Well, what if he didn’t? This wasn’t normal. She’d always been able to rouse him before. She hadn’t changed his pain meds dosage. If he didn’t wake up in the next 24 hours, he’d obviously need water. There were, no doubt, hundreds of walk-throughs on setting up an IV drip—she growled suddenly and flushed such thoughts from her mind. Premature. Unnecessary. Unhelpful. Let him be.
She had comms to set up.
Maybe after a quick nap. It’d been a long day. A prosperous day. She deserved a break. It was warm inside the tent. She could curl up next to John and pretend he was Aether.
She shook out her head, her cheeks flapping like a hound’s. Pretend he was Aether? Cave fatigue was setting in again.
No… you can sleep any time! You have comms gear outside! There could be messages waiting! This could be last chance to say goodb—
No need to go there either. She just needed to set the damned things up. One thing at a time. More fresh air would be nice, anyway.
She stepped out, zipped the tent shut, and decided to rouse him tomorrow morning.
Back outside, Minnie pulled the Primary Comms Unit out of the skimmer and rigged a probably-unsafe hookup to the heater for power. Separating the laser emitter from its unit proved incredibly easy, and she plugged it into a universal port on the PCU. With the emitter propped up on the flattest section of rock, she enabled autotracking, and let the PCU run through signal establishment protocols.
The little screen scrolled through a series of targets, even listing Earth as an option.
That’s interesting.
Could she send a message to Earth from the surface? Even if aimed absolutely precisely, would the beam maintain cohesion on the way out of the atmosphere? Its intensity couldn’t possibly be strong enough. The comms tower on the station, the one used to exchange data with Earth, was 50 times more powerful than this little laser.

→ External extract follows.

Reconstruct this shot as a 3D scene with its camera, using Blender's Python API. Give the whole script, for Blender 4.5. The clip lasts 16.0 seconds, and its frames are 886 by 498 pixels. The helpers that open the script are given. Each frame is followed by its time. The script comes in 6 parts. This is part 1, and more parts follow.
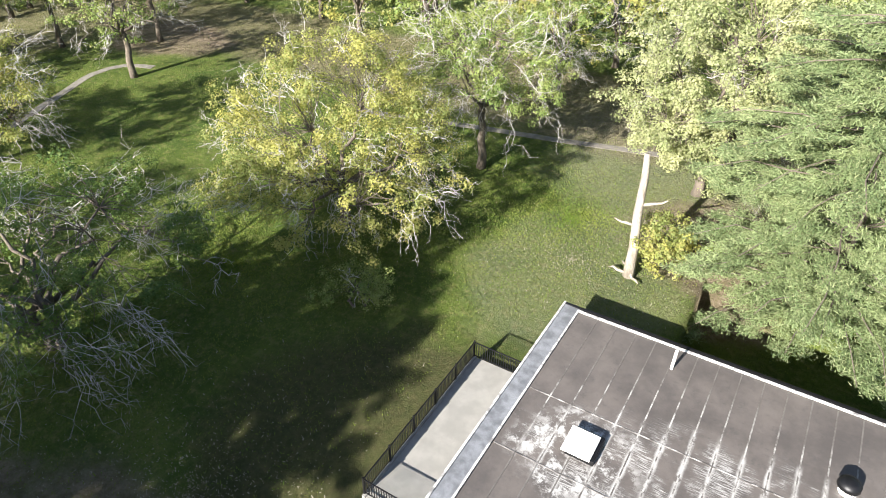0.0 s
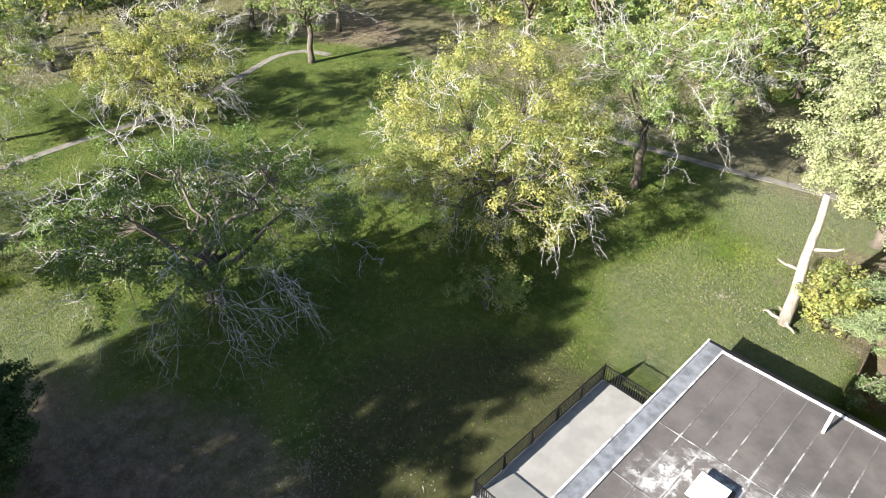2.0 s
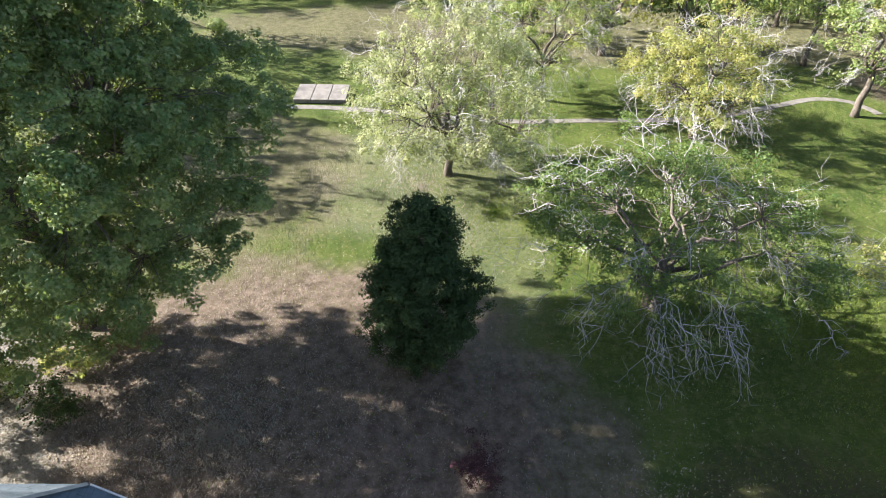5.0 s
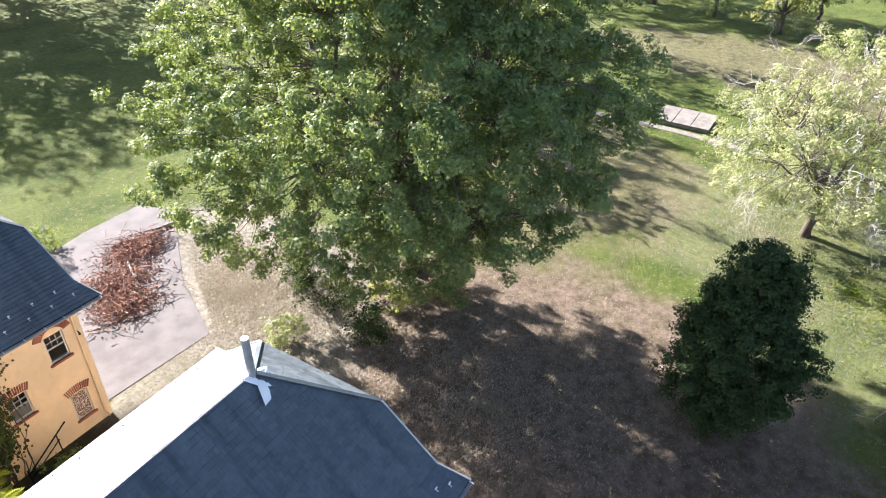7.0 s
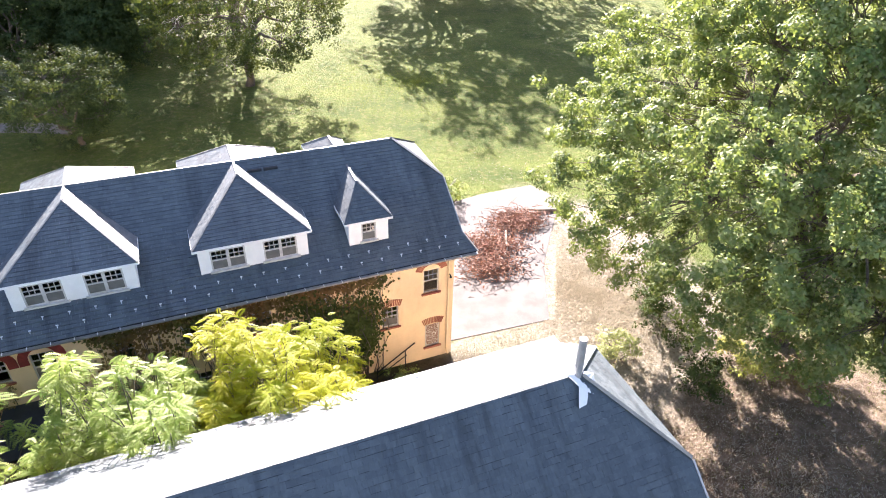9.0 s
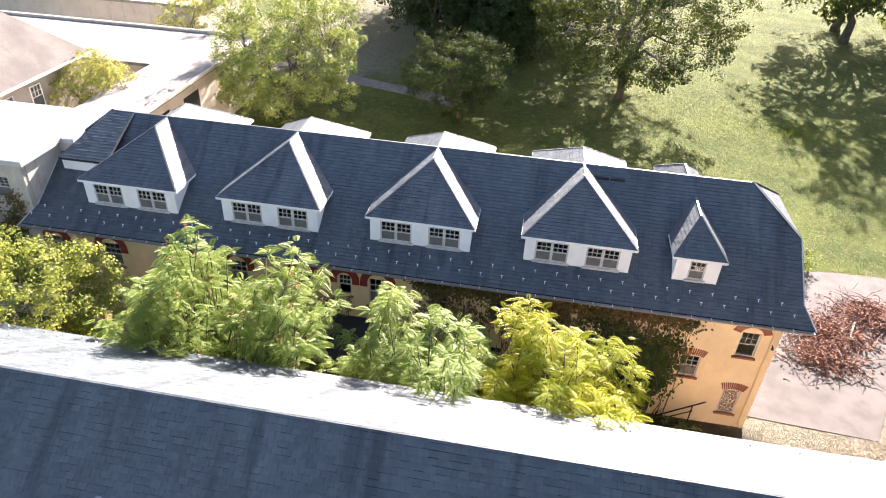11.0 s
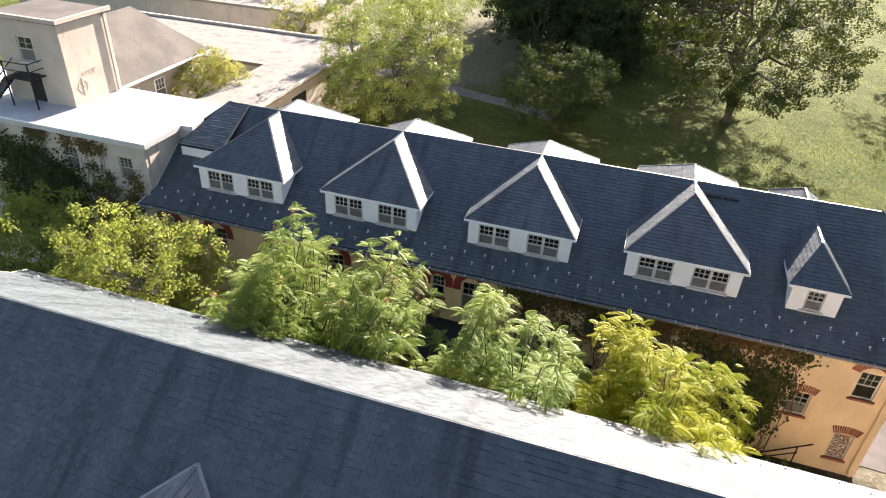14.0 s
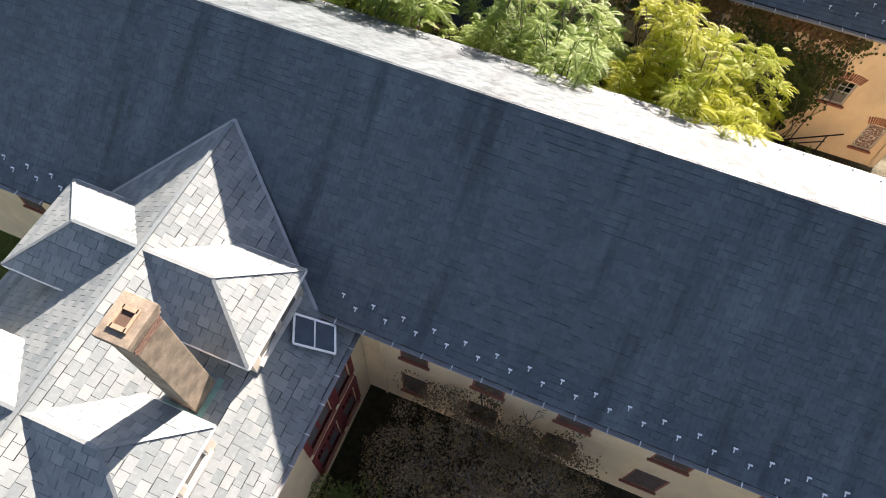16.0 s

The lime-green beam turned on, streaking past her and into the sky. Start-up GPS instantly failed, so it proceeded on to constellation ID for its current position, then began searching for orbiting supply pods. The beam ticked side to side like a high-speed metronome, rapidly scanning 10 million cubic kilometers of the planet’s exosphere over the course of a few minutes.